● Required work: In the data, extract each line that holds the string "with".

● Source data:
━━━━━━━━━━━━━━━━━━━━

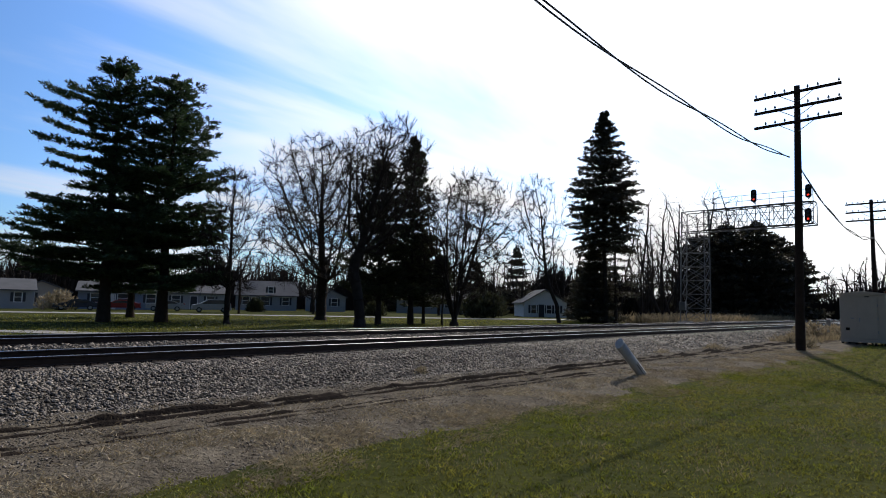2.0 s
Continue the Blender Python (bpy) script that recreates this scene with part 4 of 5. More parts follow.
def make_bridge():
    t = thing("signal_bridge", pose(0, 0, 0), "galvanised lattice cantilever signal bridge with red signals lit", "signal bridge")
    X0, X1, YA, YB = 58.4, 59.8, 23.35, 21.25
    ZT, ZB = 10.95, 9.0
    legs = [(X0, YA), (X0, YB), (X1, YA), (X1, YB)]
    for x, y in legs:
        s = Shape().rod((x, y + (0.25 if y == YA else 0), -0.05), (x, y, ZT), 0.055, 0.055, 4)
        part("tower_leg", s, BRIDGE, t, "galvanised tower leg")
    k = 8
    for j in range(k):
        z0, z1 = 0.4 + j * (ZT - 0.4) / k, 0.4 + (j + 1) * (ZT - 0.4) / k
        for (a, b) in ((0, 1), (2, 3), (0, 2), (1, 3)):
            (xa, ya), (xb, yb) = legs[a], legs[b]
            p = Shape().rod((xa, ya, z0), (xb, yb, z1), 0.028, 0.028, 4).rod((xb, yb, z0), (xa, ya, z1), 0.028, 0.028, 4).rod((xa, ya, z1), (xb, yb, z1), 0.03, 0.03, 4)
            part("tower_brace", p, BRIDGE, t, "crossed lattice braces")
    YE = 12.2
    for x in (X0, X1):
        for z in (ZT, ZB):
            part("truss_chord", Shape().rod((x, YA, z), (x, YE if z == ZB else YE + 0.3, z), 0.05, 0.05, 4), BRIDGE, t, "galvanised truss chord")
    n = 8
    for j in range(n):
        ya, yb = YB - j * (YB - YE) / n, YB - (j + 1) * (YB - YE) / n
        for x in (X0, X1):
            p = Shape().rod((x, ya, ZT), (x, yb, ZB), 0.03, 0.03, 4).rod((x, ya, ZB), (x, yb, ZT), 0.03, 0.03, 4).rod((x, yb, ZB), (x, yb, ZT), 0.035, 0.035, 4)
            part("truss_brace", p, BRIDGE, t, "crossed truss braces")
        for z in (ZT, ZB):
            part("cross_tie", Shape().rod((X0, yb, z), (X1, yb, z), 0.03, 0.03, 4).rod((X0, ya, z), (X1, yb, z), 0.022, 0.022, 4), BRIDGE, t)
    mid = (ZT + ZB) / 2
    for z in (mid - 0.35, mid + 0.3):
        part("truss_rail", Shape().rod((X0 - 0.02, YB, z), (X0 - 0.02, YE, z), 0.028, 0.028, 4), BRIDGE, t)
    part("walkway", Shape().box(X0 - 0.75, X0 - 0.06, YE - 0.1, YB, ZB - 0.02, ZB + 0.01), TRUCK, t, "grated walkway")
    part("walkway", Shape().box(X0 + 0.3, X1 - 0.3, YE, YB, ZT + 0.05, ZT + 0.07), TRUCK, t, "grated walkway")
    for z in (ZT + 0.55, ZT + 1.05):
        part("guard_rail", Shape().rod((X0 + 0.1, YB, z), (X0 + 0.1, YE, z), 0.022, 0.022, 4), BRIDGE, t, "thin guard rail")
    for j in range(n + 1):
        y = YB - j * (YB - YE) / n
        part("guard_post", Shape().rod((X0 + 0.1, y, ZT), (X0 + 0.1, y, ZT + 1.05), 0.022, 0.022, 4), BRIDGE, t)
    part("end_frame", Shape().line([(X0 - 0.7, YE, ZB), (X0 - 0.7, YE, ZB + 1.1), (X0, YE, ZB + 1.1), (X0, YE, ZT + 1.05)], 0.025, 4), BRIDGE, t)
    make_signal(X0 - 0.1, 16.8, 11.75, t)
    make_signal(X0 - 0.1, 12.5, 11.72, t)
    make_signal(X0 - 0.45, 12.5, 9.62, t)
    part("junction_box", Shape().box(X0 - 0.35, X0 - 0.05, 23.0, 23.6, 1.5, 2.3, 0, 0.03), BRIDGE, t, "small steel junction box")
    for x, y in legs:
        part("footing", Shape().box(x - 0.35, x + 0.35, y - 0.3, y + 0.45, -0.2, 0.45, 0, 0.04), CONCRETE, t, "concrete footing")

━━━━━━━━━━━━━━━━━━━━

● Expected answer:
Continue the Blender Python (bpy) script that recreates this scene with part 4 of 5. More parts follow.
    t = thing("signal_bridge", pose(0, 0, 0), "galvanised lattice cantilever signal bridge with red signals lit", "signal bridge")